> _Source data_:

>> START

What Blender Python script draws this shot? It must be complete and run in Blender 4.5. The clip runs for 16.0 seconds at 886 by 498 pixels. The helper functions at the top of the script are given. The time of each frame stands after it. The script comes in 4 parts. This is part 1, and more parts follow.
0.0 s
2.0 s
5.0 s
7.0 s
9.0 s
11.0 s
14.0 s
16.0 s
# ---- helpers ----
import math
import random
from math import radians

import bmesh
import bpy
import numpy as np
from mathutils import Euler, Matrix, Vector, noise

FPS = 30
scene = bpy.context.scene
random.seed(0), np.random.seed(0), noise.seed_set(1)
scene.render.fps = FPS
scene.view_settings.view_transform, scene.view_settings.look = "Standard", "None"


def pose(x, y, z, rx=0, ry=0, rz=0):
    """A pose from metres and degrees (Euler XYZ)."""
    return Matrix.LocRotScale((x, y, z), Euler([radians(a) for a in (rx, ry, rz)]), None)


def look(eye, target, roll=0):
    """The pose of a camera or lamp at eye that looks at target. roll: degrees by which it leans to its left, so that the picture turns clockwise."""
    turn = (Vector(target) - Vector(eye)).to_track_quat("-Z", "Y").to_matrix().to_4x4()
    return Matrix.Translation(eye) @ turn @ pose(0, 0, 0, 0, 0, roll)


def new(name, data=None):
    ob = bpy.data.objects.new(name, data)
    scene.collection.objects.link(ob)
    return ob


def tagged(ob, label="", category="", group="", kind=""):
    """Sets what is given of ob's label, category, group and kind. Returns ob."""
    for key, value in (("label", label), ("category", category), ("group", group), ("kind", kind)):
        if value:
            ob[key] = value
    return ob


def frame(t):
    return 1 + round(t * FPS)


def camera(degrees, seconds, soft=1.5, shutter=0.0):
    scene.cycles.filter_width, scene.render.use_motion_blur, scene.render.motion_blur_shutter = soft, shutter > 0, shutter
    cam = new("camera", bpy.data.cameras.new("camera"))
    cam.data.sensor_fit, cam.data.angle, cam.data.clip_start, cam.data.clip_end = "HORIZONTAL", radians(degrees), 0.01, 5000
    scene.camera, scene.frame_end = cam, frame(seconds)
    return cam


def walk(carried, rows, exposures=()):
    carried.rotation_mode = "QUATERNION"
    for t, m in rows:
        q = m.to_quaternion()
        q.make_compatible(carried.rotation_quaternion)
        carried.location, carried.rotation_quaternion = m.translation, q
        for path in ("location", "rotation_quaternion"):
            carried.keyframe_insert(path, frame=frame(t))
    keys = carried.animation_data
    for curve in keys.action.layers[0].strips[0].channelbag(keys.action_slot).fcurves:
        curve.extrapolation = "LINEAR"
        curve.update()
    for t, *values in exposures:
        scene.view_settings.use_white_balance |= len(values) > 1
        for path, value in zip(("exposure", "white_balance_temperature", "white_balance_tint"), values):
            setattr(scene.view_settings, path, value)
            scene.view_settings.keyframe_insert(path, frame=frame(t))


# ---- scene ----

>> END

Write out, from the lines above, only those from the line with "radians(degrees), 0.01, 5000" to the line with "q.make_compatible(carried.rotation_quaternion)", exactly as given, including the first and the last.

    cam.data.sensor_fit, cam.data.angle, cam.data.clip_start, cam.data.clip_end = "HORIZONTAL", radians(degrees), 0.01, 5000
    scene.camera, scene.frame_end = cam, frame(seconds)
    return cam


def walk(carried, rows, exposures=()):
    carried.rotation_mode = "QUATERNION"
    for t, m in rows:
        q = m.to_quaternion()
        q.make_compatible(carried.rotation_quaternion)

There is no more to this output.